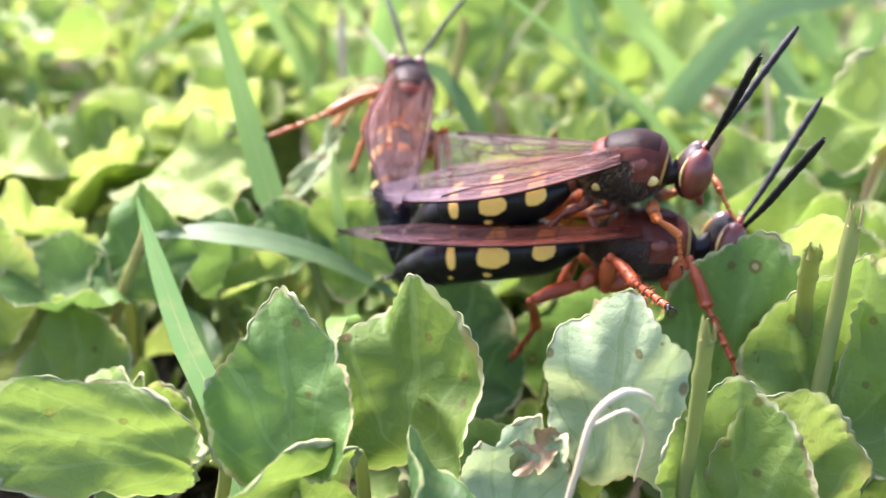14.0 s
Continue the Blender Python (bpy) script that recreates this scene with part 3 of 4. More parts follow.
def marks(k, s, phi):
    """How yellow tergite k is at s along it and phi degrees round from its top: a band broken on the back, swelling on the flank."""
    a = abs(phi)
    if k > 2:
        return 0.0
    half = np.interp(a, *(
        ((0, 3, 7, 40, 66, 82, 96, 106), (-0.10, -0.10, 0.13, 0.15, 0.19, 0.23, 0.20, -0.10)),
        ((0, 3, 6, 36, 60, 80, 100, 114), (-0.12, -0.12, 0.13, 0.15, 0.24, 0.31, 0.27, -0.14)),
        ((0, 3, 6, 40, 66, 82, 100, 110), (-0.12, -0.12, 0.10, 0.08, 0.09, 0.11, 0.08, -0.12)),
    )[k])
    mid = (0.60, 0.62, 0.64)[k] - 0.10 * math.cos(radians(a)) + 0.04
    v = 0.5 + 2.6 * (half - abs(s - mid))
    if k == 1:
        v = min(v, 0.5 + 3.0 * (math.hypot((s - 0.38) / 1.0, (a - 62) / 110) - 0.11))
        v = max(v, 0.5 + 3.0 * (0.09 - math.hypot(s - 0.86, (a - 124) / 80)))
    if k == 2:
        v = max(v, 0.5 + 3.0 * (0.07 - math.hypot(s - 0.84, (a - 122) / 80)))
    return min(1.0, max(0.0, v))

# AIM
Omit the pictures and reproduce the listing exactly.

# RESPONSE TO THE EXERCISE
14.0 s
Continue the Blender Python (bpy) script that recreates this scene with part 3 of 4. More parts follow.
def marks(k, s, phi):
    """How yellow tergite k is at s along it and phi degrees round from its top: a band broken on the back, swelling on the flank."""
    a = abs(phi)
    if k > 2:
        return 0.0
    half = np.interp(a, *(
        ((0, 3, 7, 40, 66, 82, 96, 106), (-0.10, -0.10, 0.13, 0.15, 0.19, 0.23, 0.20, -0.10)),
        ((0, 3, 6, 36, 60, 80, 100, 114), (-0.12, -0.12, 0.13, 0.15, 0.24, 0.31, 0.27, -0.14)),
        ((0, 3, 6, 40, 66, 82, 100, 110), (-0.12, -0.12, 0.10, 0.08, 0.09, 0.11, 0.08, -0.12)),
    )[k])
    mid = (0.60, 0.62, 0.64)[k] - 0.10 * math.cos(radians(a)) + 0.04
    v = 0.5 + 2.6 * (half - abs(s - mid))
    if k == 1:
        v = min(v, 0.5 + 3.0 * (math.hypot((s - 0.38) / 1.0, (a - 62) / 110) - 0.11))
        v = max(v, 0.5 + 3.0 * (0.09 - math.hypot(s - 0.86, (a - 124) / 80)))
    if k == 2:
        v = max(v, 0.5 + 3.0 * (0.07 - math.hypot(s - 0.84, (a - 122) / 80)))
    return min(1.0, max(0.0, v))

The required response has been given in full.